UNDP to advance country-led financing reform at 2026 Financing for Development Forum

10 APRIL, 2026

The Fourth International Conference on Financing for Development (FfD4), which took place in Seville, Spain, from 30 June to 3 July, 2025. 

Photo credit: United Nations Department of Economic and Social Affairs (UN DESA)

UNDP will join governments, international financial institutions and private investors at the 2026 Financing for Development Forum in New York, 20 to 24 April, as the international community works to translate global financing commitments into country-level results.

The 2026 Financing for Development Forum (FfD) opens at United Nations headquarters in New York on 20 April at a critical moment for development finance. Official development assistance fell 7.1 percent in 2024 and declined by a further 23.1 percent in 2025—the steepest annual drop on record. Humanitarian aid dropped 43 percent in 2024. Debt service costs in developing countries have reached 20-year highs, and developing nations face a US$4.3 trillion annual gap in financing for the Sustainable Development Goals (SDGs).

At the same time, the central challenge is not simply the availability of capital. Global financial wealth—such as stocks, bonds, cash, bank deposits and investment funds, excluding real estate—is estimated at $305 trillion. Yet too little of this capital reaches the places where it is most needed, and financing flows remain fragmented, short-term and disconnected from national systems and priorities. Closing that gap requires stronger country financing systems, clearer investment pipelines and better alignment between public finance, private investment and national development priorities. That is what this year’s Forum is focused on delivering.

The Forum convenes in the wake of last year's Fourth International Conference on Financing for Development (FfD4), held in Sevilla, where Member States adopted the Compromiso de Sevilla and Spain launched the Sevilla Platform for Action. The Platform brings together 130 initiatives spanning tax reform, debt restructuring, climate finance, private investment alignment and domestic resource mobilization, representing a concrete global commitment to financing reform. The scale of that challenge is documented in the 2026 Financing for Sustainable Development Report, published earlier this month by the United Nations Inter-Agency Task Force on Financing for Development, of which UNDP is a member. FfD Forum 2026 is the moment to demonstrate that those commitments are translating into results on the ground.

“FfD 2026 is an opportunity to demonstrate how the commitments made in Sevilla are being translated into results at the country level, where budgets are under pressure, fiscal space is shrinking and the margin for delay is gone,” said Tom Beloe, Director of UNDP's Sustainable Finance Hub. “The evidence is clear: countries that strengthen financing systems, build investable pipelines and align public and private capital around national priorities are seeing results. The Forum must build on this momentum and define what is required to scale it.”

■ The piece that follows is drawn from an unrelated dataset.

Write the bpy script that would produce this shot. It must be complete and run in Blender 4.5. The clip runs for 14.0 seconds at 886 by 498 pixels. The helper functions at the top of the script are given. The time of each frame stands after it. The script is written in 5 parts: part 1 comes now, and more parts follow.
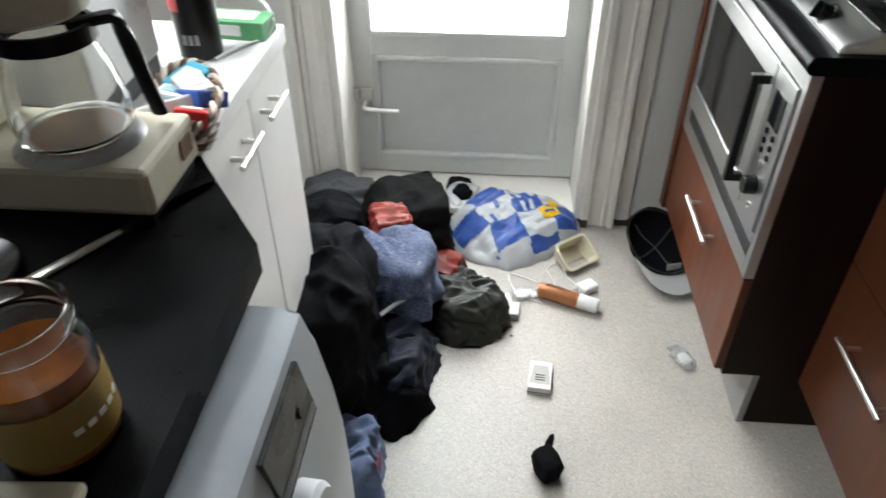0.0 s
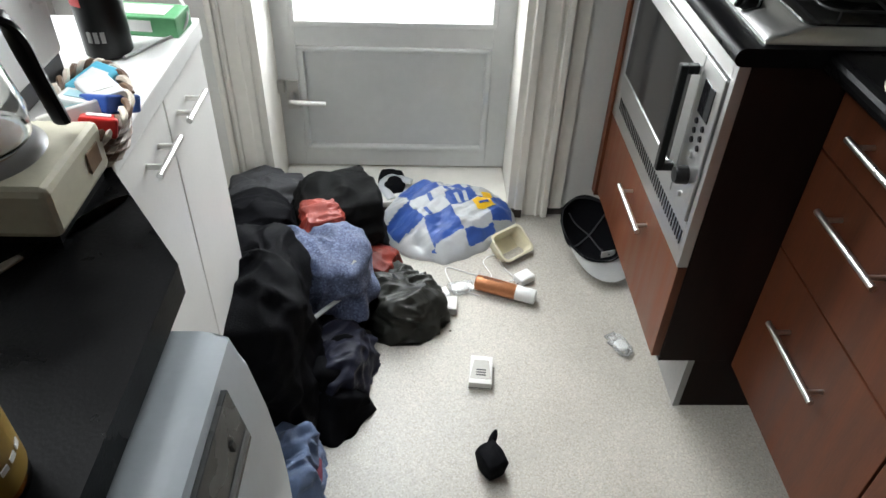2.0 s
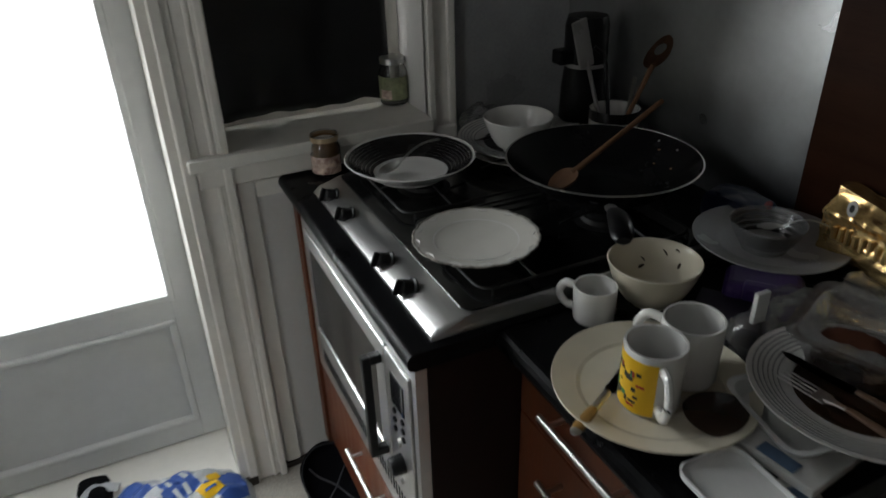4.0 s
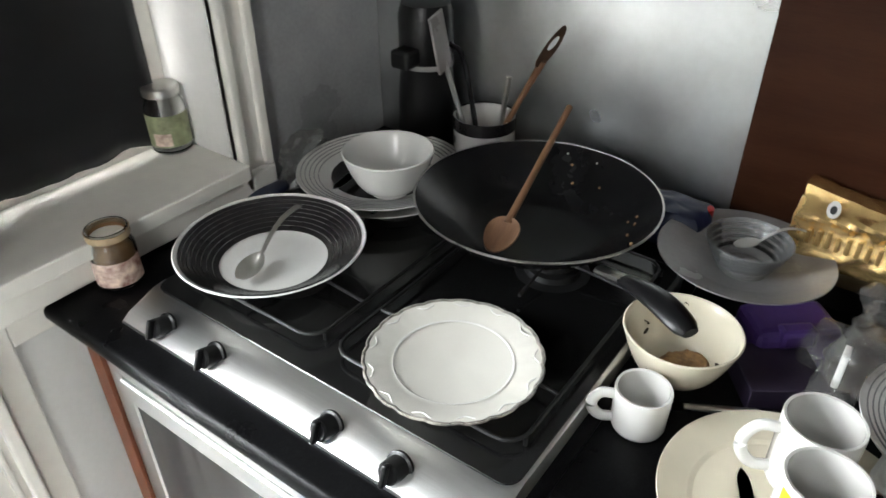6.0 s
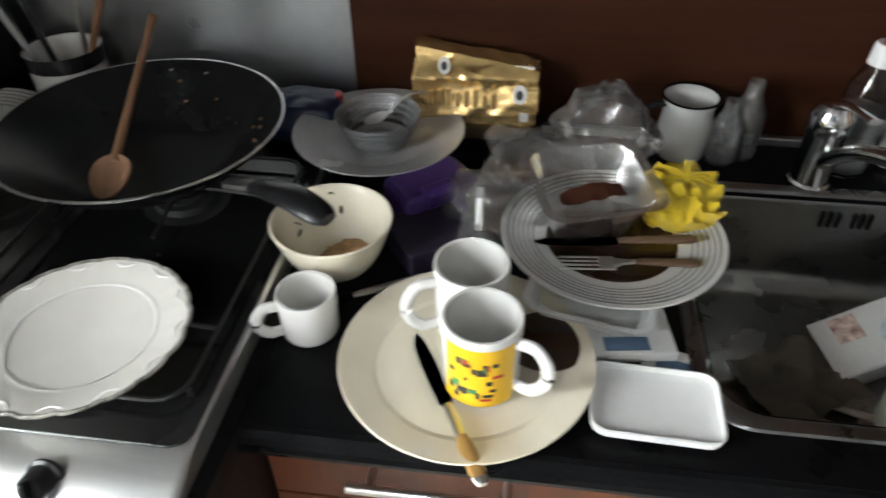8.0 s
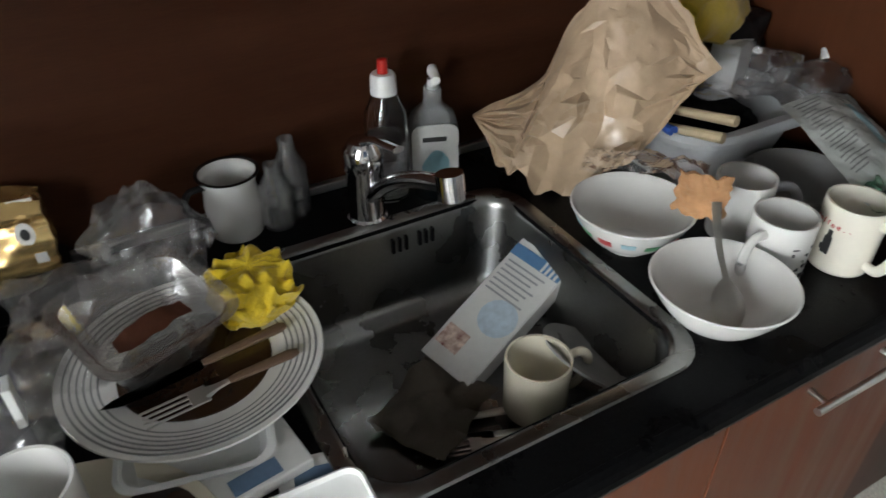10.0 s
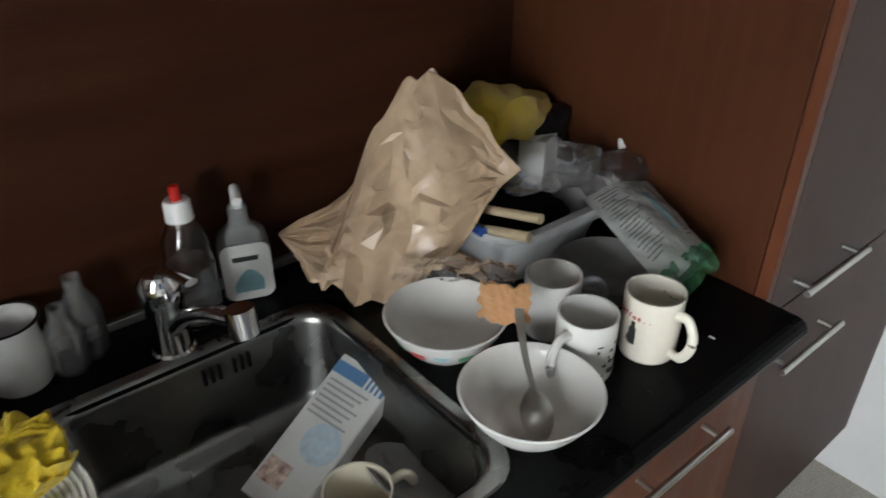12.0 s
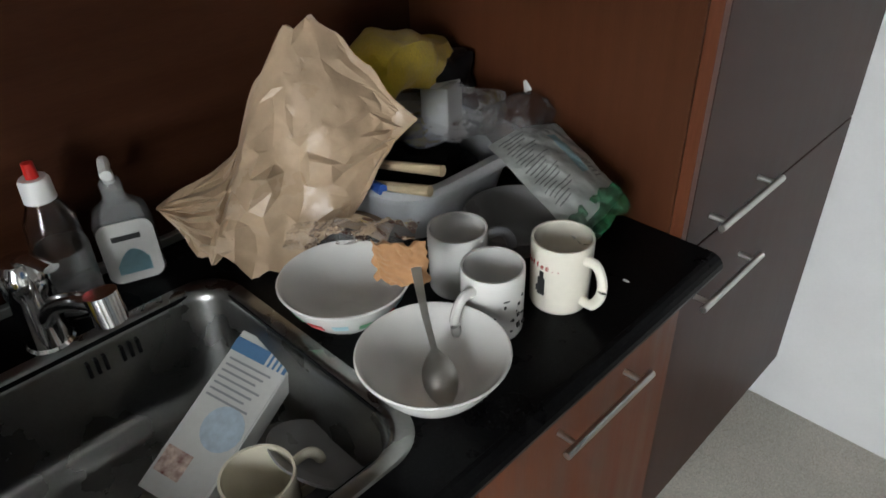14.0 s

UNDP arrives at the Forum as a key implementation partner for Sevilla Platform for Action initiatives, with active roles across multiple initiative tracks. These include the expanded Tax Inspectors Without Borders (TIWB) programme, the Public Finance for SDGs Collaborative, the Recovery and Resilience Financing Platform co-launched with Spain, and the ImpactWorks Alliance.

Country results illustrate what integrated financing approaches can achieve in practice. In Colombia, reforms linked to the country's Integrated National Financing Framework (INFF) have influenced more than $89 billion in SDG-aligned public budgets. In Bangladesh, integrating climate into national budget systems contributed to securing $1.4 billion in International Monetary Fund financing. In Nigeria, INFF-backed tax reforms are targeting an increase in the tax-to-GDP ratio from roughly 10 percent toward 18 percent. In Indonesia, UNDP support helped develop a sustainable debt market exceeding $10 billion while aligning $6 billion in public finance with climate and SDG priorities.

These results reflect a deliberate approach: helping countries build financing systems that align public budgets, private investment and development cooperation within a single, nationally led strategy. Today, 86 countries are implementing INFFs with UNDP support, including more than 50 fragile and crisis-affected contexts where the financing gap is most acute. Since 2022, countries supported by UNDP have mobilized or aligned more than $920 billion in public and private finance for the SDGs. The TIWB initiative has generated $2.67 billion in additional tax revenue for developing countries since 2015, returning an estimated $125 for every dollar invested.

As the international community gathers in New York, UNDP's presence across more than 170 countries and territories and its longstanding partnerships with ministries of finance, central banks and regulators position it to help translate what is agreed at the Forum into concrete national action.